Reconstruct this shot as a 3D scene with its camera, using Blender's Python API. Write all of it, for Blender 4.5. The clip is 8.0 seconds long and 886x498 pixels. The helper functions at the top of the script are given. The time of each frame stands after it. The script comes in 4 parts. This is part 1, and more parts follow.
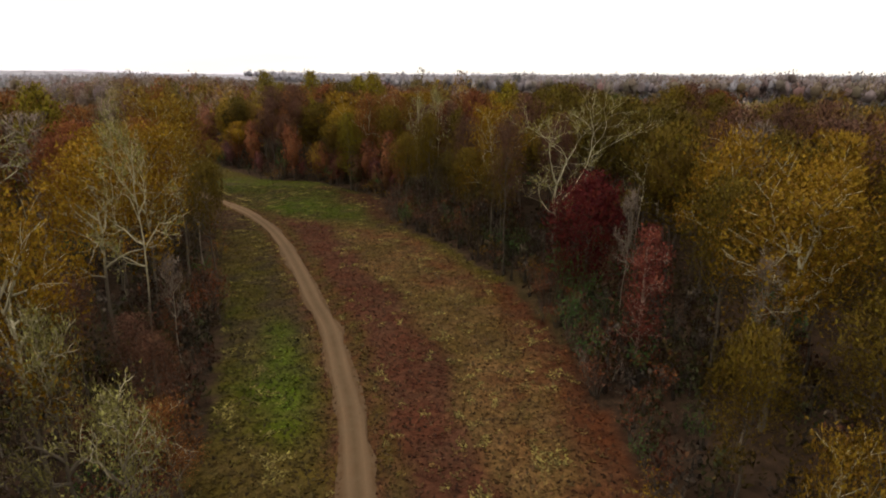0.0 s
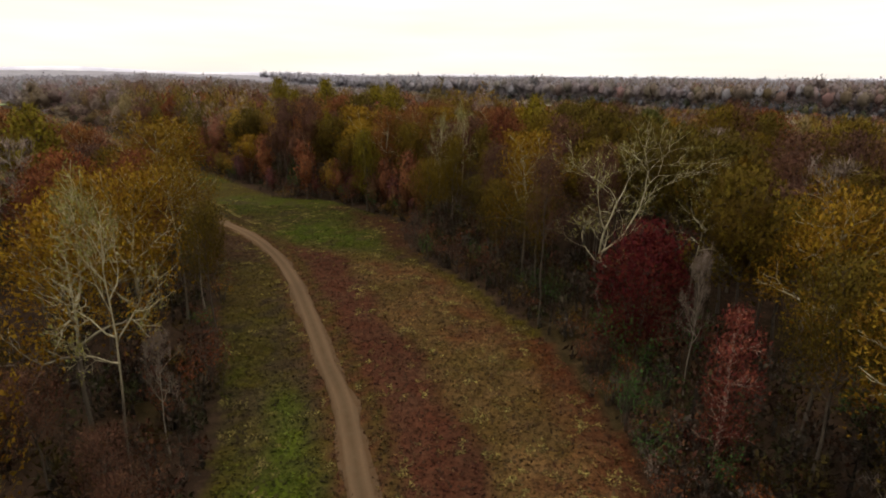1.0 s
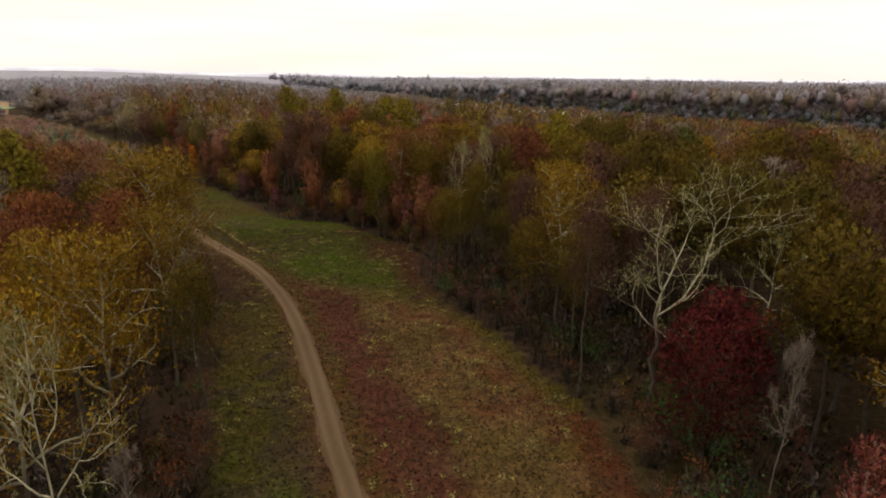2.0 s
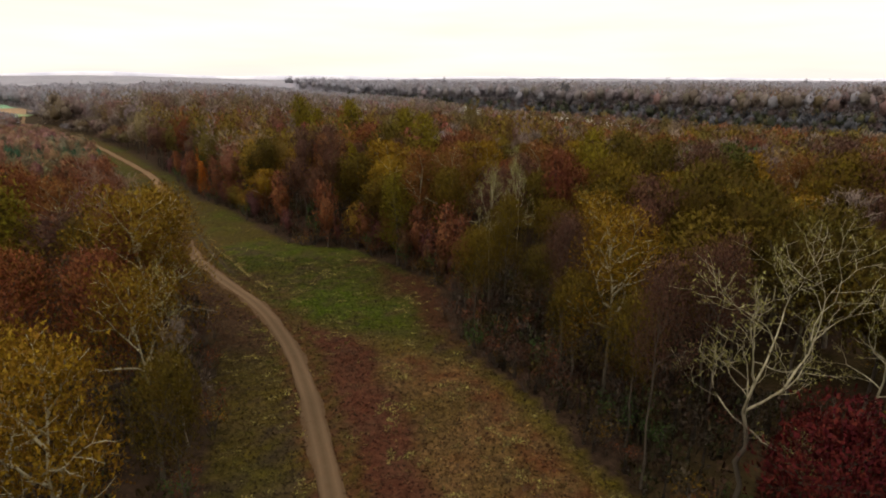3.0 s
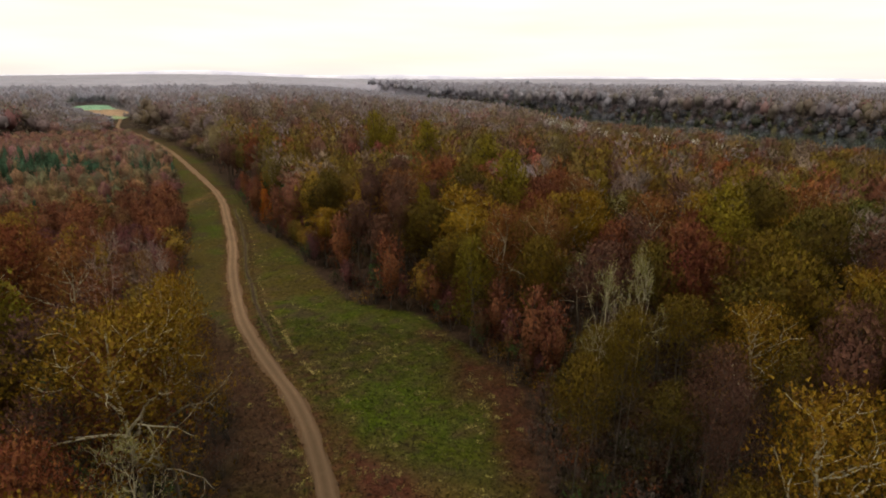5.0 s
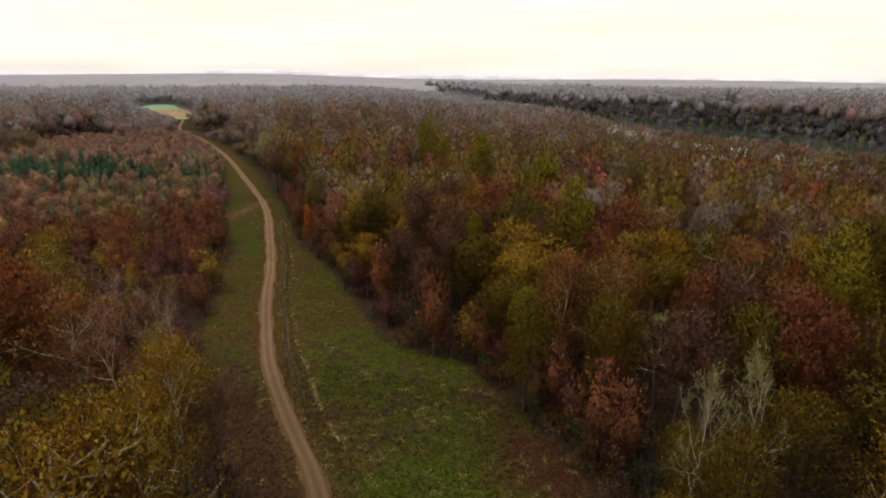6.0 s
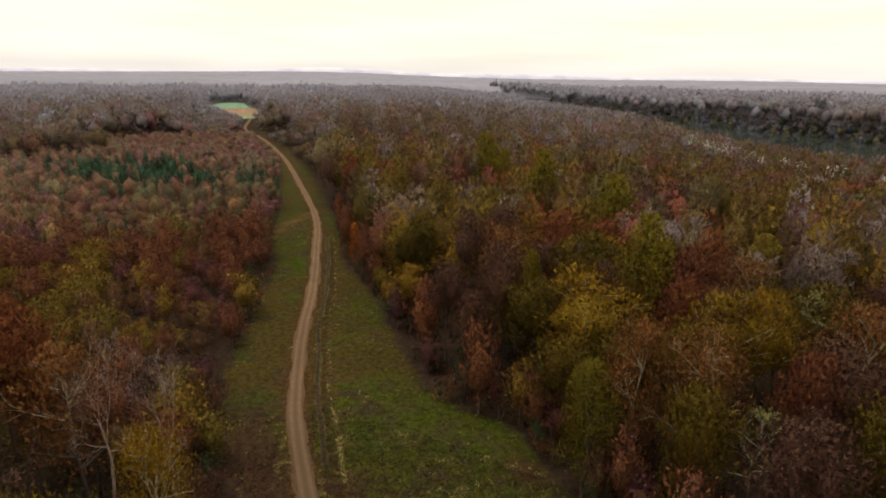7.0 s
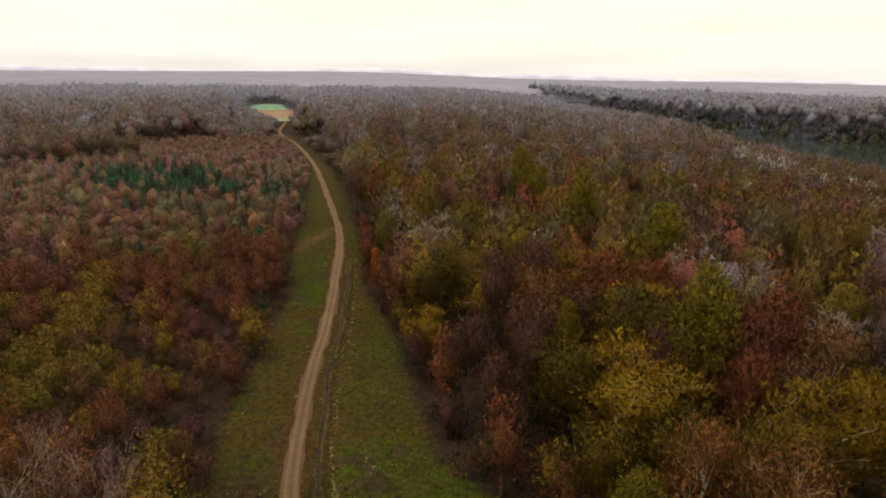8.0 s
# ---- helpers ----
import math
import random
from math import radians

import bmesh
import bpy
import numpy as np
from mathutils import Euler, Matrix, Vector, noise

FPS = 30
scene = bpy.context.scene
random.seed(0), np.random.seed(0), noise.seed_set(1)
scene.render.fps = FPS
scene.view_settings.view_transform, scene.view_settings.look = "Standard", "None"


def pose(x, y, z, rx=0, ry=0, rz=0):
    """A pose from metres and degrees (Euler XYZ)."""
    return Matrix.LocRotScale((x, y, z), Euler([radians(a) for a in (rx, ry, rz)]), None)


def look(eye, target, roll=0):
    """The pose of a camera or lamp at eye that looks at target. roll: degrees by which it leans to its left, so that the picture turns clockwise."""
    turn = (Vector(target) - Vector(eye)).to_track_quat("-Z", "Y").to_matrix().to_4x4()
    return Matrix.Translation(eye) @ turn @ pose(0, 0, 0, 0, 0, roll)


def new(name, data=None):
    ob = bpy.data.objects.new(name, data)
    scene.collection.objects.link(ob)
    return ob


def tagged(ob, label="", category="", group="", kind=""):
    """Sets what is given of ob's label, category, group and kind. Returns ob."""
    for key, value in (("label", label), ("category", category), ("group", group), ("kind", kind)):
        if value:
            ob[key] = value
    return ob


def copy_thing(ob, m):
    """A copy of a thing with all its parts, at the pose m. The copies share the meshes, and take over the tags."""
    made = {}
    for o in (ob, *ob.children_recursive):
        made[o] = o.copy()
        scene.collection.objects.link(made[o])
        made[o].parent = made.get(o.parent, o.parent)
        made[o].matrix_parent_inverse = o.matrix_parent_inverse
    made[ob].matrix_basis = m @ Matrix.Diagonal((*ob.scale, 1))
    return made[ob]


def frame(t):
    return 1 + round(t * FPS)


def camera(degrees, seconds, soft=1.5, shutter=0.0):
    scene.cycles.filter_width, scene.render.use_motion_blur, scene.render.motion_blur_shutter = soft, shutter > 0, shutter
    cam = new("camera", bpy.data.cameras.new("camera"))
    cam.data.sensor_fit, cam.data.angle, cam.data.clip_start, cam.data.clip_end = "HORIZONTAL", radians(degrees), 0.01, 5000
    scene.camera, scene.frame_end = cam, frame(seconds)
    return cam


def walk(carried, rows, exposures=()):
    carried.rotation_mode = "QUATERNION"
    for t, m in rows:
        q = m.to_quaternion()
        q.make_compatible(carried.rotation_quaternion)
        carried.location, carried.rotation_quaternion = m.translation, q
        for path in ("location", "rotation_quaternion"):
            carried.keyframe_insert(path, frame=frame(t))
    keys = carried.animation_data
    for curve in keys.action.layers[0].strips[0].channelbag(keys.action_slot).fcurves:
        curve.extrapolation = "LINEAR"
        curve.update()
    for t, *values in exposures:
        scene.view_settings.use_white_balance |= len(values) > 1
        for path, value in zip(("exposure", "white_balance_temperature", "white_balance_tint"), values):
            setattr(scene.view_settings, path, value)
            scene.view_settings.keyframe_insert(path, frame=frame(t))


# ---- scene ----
cam = camera(75.0, 8.0, soft=1.9)
PATH = [
    (0, (1.407, 0.466, 25.201), (1.36, 2.381, 24.627), 0.3),
    (0.5, (0.343, 5.287, 26.655), (0.287, 7.202, 26.079), 0.4),
    (1, (-0.727, 10.129, 28.111), (-0.819, 12.042, 27.537), 0.5),
    (1.5, (-1.907, 14.864, 29.604), (-2.015, 16.777, 29.031), 0.7),
    (3, (-5.44, 30.897, 33.554), (-5.613, 32.806, 32.984), 0.1),
    (3.5, (-6.425, 35.954, 35.113), (-6.645, 37.858, 34.54), 0.1),
    (4, (-7.513, 41.34, 36.532), (-7.782, 43.237, 35.959), 0.1),
    (4.5, (-8.426, 46.829, 37.925), (-8.772, 48.713, 37.351), 0.2),
    (6, (-12.447, 65.857, 41.714), (-13.05, 67.675, 41.137), 0.5),
    (6.5, (-14.025, 71.911, 43.011), (-14.73, 73.69, 42.431), 0.7),
    (7, (-15.534, 77.882, 44.393), (-16.327, 79.623, 43.81), 0.9),
    (7.5, (-17.196, 83.588, 45.757), (-18.049, 85.3, 45.172), 1.0),
    (8, (-19.392, 89.775, 47.197), (-20.294, 91.462, 46.612), 1.1),
]
walk(cam, [(t, look(eye, target, roll)) for t, eye, target, roll in PATH],
     exposures=((0, 0.55), (0.5, 0.42), (1.0, 0.36), (4.7, 0.34), (6.0, 0.28), (8, 0.24)))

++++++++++

#### Brief
Print each line of the material above exactly, with the pictures removed from your copy.

#### Complete response
Reconstruct this shot as a 3D scene with its camera, using Blender's Python API. Write all of it, for Blender 4.5. The clip is 8.0 seconds long and 886x498 pixels. The helper functions at the top of the script are given. The time of each frame stands after it. The script comes in 4 parts. This is part 1, and more parts follow.
0.0 s
1.0 s
2.0 s
3.0 s
5.0 s
6.0 s
7.0 s
8.0 s
# ---- helpers ----
import math
import random
from math import radians

import bmesh
import bpy
import numpy as np
from mathutils import Euler, Matrix, Vector, noise

FPS = 30
scene = bpy.context.scene
random.seed(0), np.random.seed(0), noise.seed_set(1)
scene.render.fps = FPS
scene.view_settings.view_transform, scene.view_settings.look = "Standard", "None"


def pose(x, y, z, rx=0, ry=0, rz=0):
    """A pose from metres and degrees (Euler XYZ)."""
    return Matrix.LocRotScale((x, y, z), Euler([radians(a) for a in (rx, ry, rz)]), None)


def look(eye, target, roll=0):
    """The pose of a camera or lamp at eye that looks at target. roll: degrees by which it leans to its left, so that the picture turns clockwise."""
    turn = (Vector(target) - Vector(eye)).to_track_quat("-Z", "Y").to_matrix().to_4x4()
    return Matrix.Translation(eye) @ turn @ pose(0, 0, 0, 0, 0, roll)


def new(name, data=None):
    ob = bpy.data.objects.new(name, data)
    scene.collection.objects.link(ob)
    return ob


def tagged(ob, label="", category="", group="", kind=""):
    """Sets what is given of ob's label, category, group and kind. Returns ob."""
    for key, value in (("label", label), ("category", category), ("group", group), ("kind", kind)):
        if value:
            ob[key] = value
    return ob


def copy_thing(ob, m):
    """A copy of a thing with all its parts, at the pose m. The copies share the meshes, and take over the tags."""
    made = {}
    for o in (ob, *ob.children_recursive):
        made[o] = o.copy()
        scene.collection.objects.link(made[o])
        made[o].parent = made.get(o.parent, o.parent)
        made[o].matrix_parent_inverse = o.matrix_parent_inverse
    made[ob].matrix_basis = m @ Matrix.Diagonal((*ob.scale, 1))
    return made[ob]


def frame(t):
    return 1 + round(t * FPS)


def camera(degrees, seconds, soft=1.5, shutter=0.0):
    scene.cycles.filter_width, scene.render.use_motion_blur, scene.render.motion_blur_shutter = soft, shutter > 0, shutter
    cam = new("camera", bpy.data.cameras.new("camera"))
    cam.data.sensor_fit, cam.data.angle, cam.data.clip_start, cam.data.clip_end = "HORIZONTAL", radians(degrees), 0.01, 5000
    scene.camera, scene.frame_end = cam, frame(seconds)
    return cam


def walk(carried, rows, exposures=()):
    carried.rotation_mode = "QUATERNION"
    for t, m in rows:
        q = m.to_quaternion()
        q.make_compatible(carried.rotation_quaternion)
        carried.location, carried.rotation_quaternion = m.translation, q
        for path in ("location", "rotation_quaternion"):
            carried.keyframe_insert(path, frame=frame(t))
    keys = carried.animation_data
    for curve in keys.action.layers[0].strips[0].channelbag(keys.action_slot).fcurves:
        curve.extrapolation = "LINEAR"
        curve.update()
    for t, *values in exposures:
        scene.view_settings.use_white_balance |= len(values) > 1
        for path, value in zip(("exposure", "white_balance_temperature", "white_balance_tint"), values):
            setattr(scene.view_settings, path, value)
            scene.view_settings.keyframe_insert(path, frame=frame(t))


# ---- scene ----
cam = camera(75.0, 8.0, soft=1.9)
PATH = [
    (0, (1.407, 0.466, 25.201), (1.36, 2.381, 24.627), 0.3),
    (0.5, (0.343, 5.287, 26.655), (0.287, 7.202, 26.079), 0.4),
    (1, (-0.727, 10.129, 28.111), (-0.819, 12.042, 27.537), 0.5),
    (1.5, (-1.907, 14.864, 29.604), (-2.015, 16.777, 29.031), 0.7),
    (3, (-5.44, 30.897, 33.554), (-5.613, 32.806, 32.984), 0.1),
    (3.5, (-6.425, 35.954, 35.113), (-6.645, 37.858, 34.54), 0.1),
    (4, (-7.513, 41.34, 36.532), (-7.782, 43.237, 35.959), 0.1),
    (4.5, (-8.426, 46.829, 37.925), (-8.772, 48.713, 37.351), 0.2),
    (6, (-12.447, 65.857, 41.714), (-13.05, 67.675, 41.137), 0.5),
    (6.5, (-14.025, 71.911, 43.011), (-14.73, 73.69, 42.431), 0.7),
    (7, (-15.534, 77.882, 44.393), (-16.327, 79.623, 43.81), 0.9),
    (7.5, (-17.196, 83.588, 45.757), (-18.049, 85.3, 45.172), 1.0),
    (8, (-19.392, 89.775, 47.197), (-20.294, 91.462, 46.612), 1.1),
]
walk(cam, [(t, look(eye, target, roll)) for t, eye, target, roll in PATH],
     exposures=((0, 0.55), (0.5, 0.42), (1.0, 0.36), (4.7, 0.34), (6.0, 0.28), (8, 0.24)))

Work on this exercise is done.